Hooked ‘em through the heartstrings is what we did before winter break. As poet Glenis Redmond says, “Tap your pen to your heart, and let it flow.” We paused for poetry. We pushed pause on the pressures of delivering the curriculum and spent some time learning more about our students and building relationships. We paused to help students see the magic inside of them. What we got in return was a lot of surprising and touching information about our students and their lives.
To frame our work, we used a lesson from the HMH Literacy@Work web series. The goal was to help students see that poetry is relevant to their everyday experiences as well as to continuing the work of growing our reading and writing community. Although the lesson plan is recommended for Grades 6–8, we had success with it at the high school level as well.
Sandra Windham, a high school teacher and co-author of this blog post, relates that she was truly in awe of her students' willingness and, most importantly, openness, with this lesson. The final products were simply amazing. Reading and sharing the poetry was emotional for many participants, and her class bonded in a way she never could have imagined. The lesson was easy, manageable, and fun. This low-stakes writing assignment culminated in high-stakes results not easily drawn from teens: risk taking, honesty, ambition.
Our classes learned about the struggles of an immigrant trying to fit into an American high school, another student’s homelessness, a sibling who had been shot due to gang violence, another student’s relationship issues, one student’s dyslexia, and whatever else students were willing to share in a supportive, low-stakes writing environment. The student authors said writing poems made them feel good because it helped to relieve stress and that poetry made them happy because it enabled them to express their true feelings.

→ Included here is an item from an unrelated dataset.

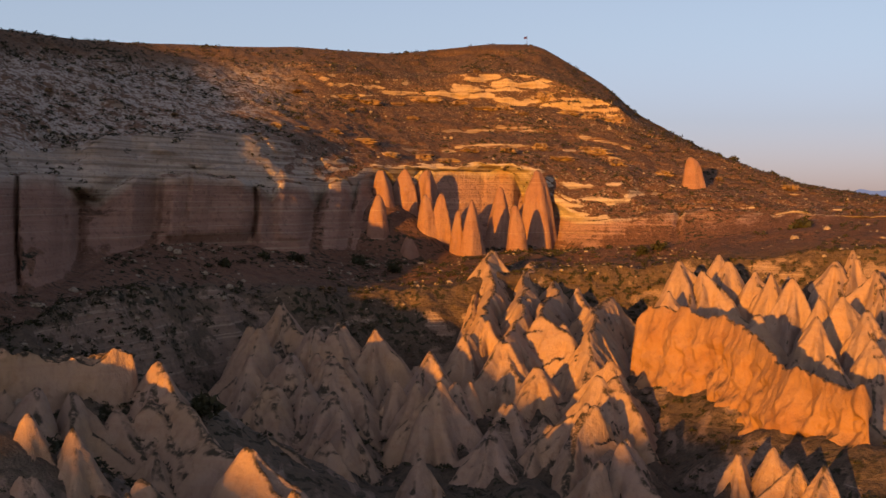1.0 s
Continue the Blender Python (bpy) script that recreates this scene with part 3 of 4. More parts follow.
    # rough ground between the cones
    Z = Z + (1 - smooth(F, 1.9, 2.2)) * (3.0 * ridged(X / 30, Y / 30, 0.5, 3) + smooth(TH, 0.6, 0.8) * (4.5 * ridged(X / 19.0, Y / 19.0, 0.9, 3) + 1.6 * ridged(X / 6.5, Y / 6.5, 2.9, 3)) + 1.1 * fbm(X / 5, Y / 5, 0.0, 4))
    X, Y = CENTRE[0] - np.sin(TH) * R, CENTRE[1] + np.cos(TH) * R
    # shoulders that join the cones into ridges, and talus ribs
    rows = slice(6, int(np.searchsorted(F[:, 0], 4.0)))
    x, y, z = X[rows], Y[rows], Z[rows].copy()
    furrow = 0.8 * ridged(x / 8.0, y / 8.0, 0.7, 3) + 0.5 * fbm(x / 3.0, y / 3.0, 0.2, 2)
    for group, sink, fall in ((SHADE_CONES + APEX_CONES + RIGHT_CONES, 1.0, 0.9), (NEAR_CONES, 0.8, 0.8), (WEST_SPIRES + NORTH_SPIRES + SOUTH_SPIRES, 0.5, 0.6),
                              (FLAT_RIDGE, 0.3, 0.6), (BIG_FIN, 0.75, 0.6), (PINK_RIDGE + SOUTH_RIDGE + LIT_RIDGE + NORTH_RIDGE, 0.5, 0.7), (TALUS, 0.0, 0.62)):
        for cx, cy, top, rad in group:
            near = (np.abs(x - cx) < 60) & (np.abs(y - cy) < 60)
            if not near.any():
                continue
            d = np.hypot(x[near] - cx, y[near] - cy)
            base = z[near].min() if sink else 0.0
            crown = top - sink * min(max(top - 42.0, 6.0), 2.6 * rad + 4)
            hump = crown - fall * np.maximum(d - 0.35 * rad, 0) + (furrow[near] if sink else 0.4 * furrow[near])
            a = z[near]
            m = np.maximum(a, hump)
            z[near] = m + 0.6 * np.exp(-np.abs(a - hump) / 1.2) * (sink == 0)
    Z[rows] = z
    return X, Y, Z, K, np.degrees(TH)


def grid_mesh(name, X, Y, Z, K, material):
    nr, nc = X.shape
    me = bpy.data.meshes.new(name)
    me.vertices.add(nr * nc)
    me.vertices.foreach_set("co", np.stack([X, Y, Z], -1).astype(np.float32).ravel())
    i = (np.arange(nr - 1)[:, None] * nc + np.arange(nc - 1)[None, :]).ravel()
    quads = np.stack([i, i + nc, i + nc + 1, i + 1], -1).astype(np.int32)
    me.loops.add(quads.size)
    me.loops.foreach_set("vertex_index", quads.ravel())
    me.polygons.add(len(quads))
    me.polygons.foreach_set("loop_start", np.arange(0, quads.size, 4, dtype=np.int32))
    me.update(calc_edges=True)
    me.polygons.foreach_set("use_smooth", np.ones(len(quads), bool))
    if K is not None:
        me.attributes.new("layer", "FLOAT", "POINT").data.foreach_set("value", K.astype(np.float32).ravel())
    me.materials.append(material)
    ob = new(name, me)
    return ob


X, Y, Z, K, TURN = land()
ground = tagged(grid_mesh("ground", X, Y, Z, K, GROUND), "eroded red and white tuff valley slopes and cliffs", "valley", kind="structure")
ground.data.attributes.new("turn", "FLOAT", "POINT").data.foreach_set("value", TURN.astype(np.float32).ravel())


def height_at(x, y):
    """Ground height of the laid-out land at a place."""
    return float(Z.ravel()[np.argmin((X - x) ** 2 + (Y - y) ** 2)])


# the rest of the plain, behind
th = np.radians(np.linspace(122.0, 328.0, 120))
rr = np.array([0.1, 30, 60, 130, 300, 800, 2000, 4300])[:, None]
PX, PY = CENTRE[0] - np.sin(th)[None, :] * rr, CENTRE[1] + np.cos(th)[None, :] * rr
PZ = 36 + 0 * PX + np.clip(rr - 130, 0, 1000) * 0.02 + 0 * PX
tagged(grid_mesh("ground_behind", PX, PY, PZ, 0.5 + 0 * PX, GROUND), "dim open valley plain behind", "plain", kind="structure")


# ---- rock cones ----
def ring_mesh(name, x, y, z, material):
    ring, seg = x.shape
    verts = np.stack([x, y, z], -1).reshape(-1, 3).tolist()
    faces = [(i * seg + j, i * seg + (j + 1) % seg, (i + 1) * seg + (j + 1) % seg, (i + 1) * seg + j)
             for i in range(ring - 1) for j in range(seg)]
    faces.append(tuple((ring - 1) * seg + j for j in range(seg)))
    me = bpy.data.meshes.new(name)
    me.from_pydata(verts, [], faces)
    me.polygons.foreach_set("use_smooth", np.ones(len(faces), bool))
    me.materials.append(material)
    return me


def thumb_mesh(name, seed, seg=22, ring=15, material=None, blunt=1.6):
    """A rounded, slightly leaning tuff pillar of unit radius and height."""
    a = np.linspace(0, 2 * np.pi, seg, endpoint=False)[None, :]
    h = np.linspace(0, 1, ring)[:, None] ** 0.85
    prof = (1 - np.clip(h, 0, 0.995) ** (blunt + 0.35 * (seed % 4))) ** 0.7 * (0.72 + 0.45 * (1 - h) ** 2)
    cx, cy = np.cos(a), np.sin(a)
    r = prof * (1 + 0.55 * fbm(cx * 1.5 + seed * 5.3, cy * 1.5, h * 2.4, 4) + 0.2 * ridged(cx * 2.5 + seed, cy * 2.5, h * 0.4, 2))
    x = r * cx + 0.25 * vnoise(h * 1.6, seed * 3.3, 0.0) * h
    y = r * cy + 0.5 * vnoise(h * 1.6, seed * 5.7, 4.0) * h
    return ring_mesh(name, x, y, h + 0.02 * fbm(cx * 2 + seed, cy * 2, h * 3, 2) * (1 - h) + 0 * a, material or TUFF)


REDS = [thumb_mesh("red_spire", k + 20, 34, 22, RED_TUFF, 4.5) for k in range(8)]
rng = np.random.default_rng(4)
LABELS = {"rock_cone": ("pale pinkish tuff cone with furrowed flanks grown into its ridge", "rock cone", "cones in the badlands"),
          "rock_spire": ("rounded pinkish tuff spire among low scrub", "rock spire", "rounded spires"),
          "cliff_buttress": ("rounded red tuff buttress against the cliff", "buttress", "buttresses of the cliff"),
          "red_spire": ("banded red tuff spire on the talus slope", "rock spire", "red spires under the mountain")}
placed = []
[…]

All of the students we worked with produced something. Almost all produced a poem. Several wanted to share. Many others wanted to publish.
We got moments like this:
Break the cocoon
Flying, higher, higher, and higher
If you want to give this lesson a go, here are some tips:
- Plan in advance and tweak the lesson to meet your needs or style.
- Create a low-stakes environment.
- Do the doing.
- Provide plenty of time to work.
- Use scaffolds and supports.
- Share and celebrate.
Plan in Advance and Tweak
Prior to teaching the lesson, we read through it and thought about the students we teach. We didn’t want to scare them, so we tried to lure them into the work with some fun. Charmion Mohning, a co-author of this blog post, introduced the lesson with a turn-and-talk about what a self-portrait is. Dionna Smith, another co-author of this blog, started with some tongue twisters and some appropriate rap lyrics to introduce alliteration and assonance. We rearranged the components to fit our teaching styles and the students’ needs.
Create a Low-Stakes Environment
Writing can intimidate students because it’s personal and sometimes challenging. Something we really thought about while planning was how to make the work nonthreatening. We made sure to tell the students that we weren’t doing this work for a grade—just to get to know each other better since we have only been together as a literacy family for a few months.
We invested in felt-tip pens and let each student choose his or her magic writing wand. Some students chose to use their pens, and some chose to draft in pencil. Some even used colored pens to do creative work with paragraphing. Colored paper would be another nice touch, as would fun paper for publishing. It’s not really about the pens, paper, or the tools, though. It’s about creating a safe space for students to share a tiny slice of their identity with you.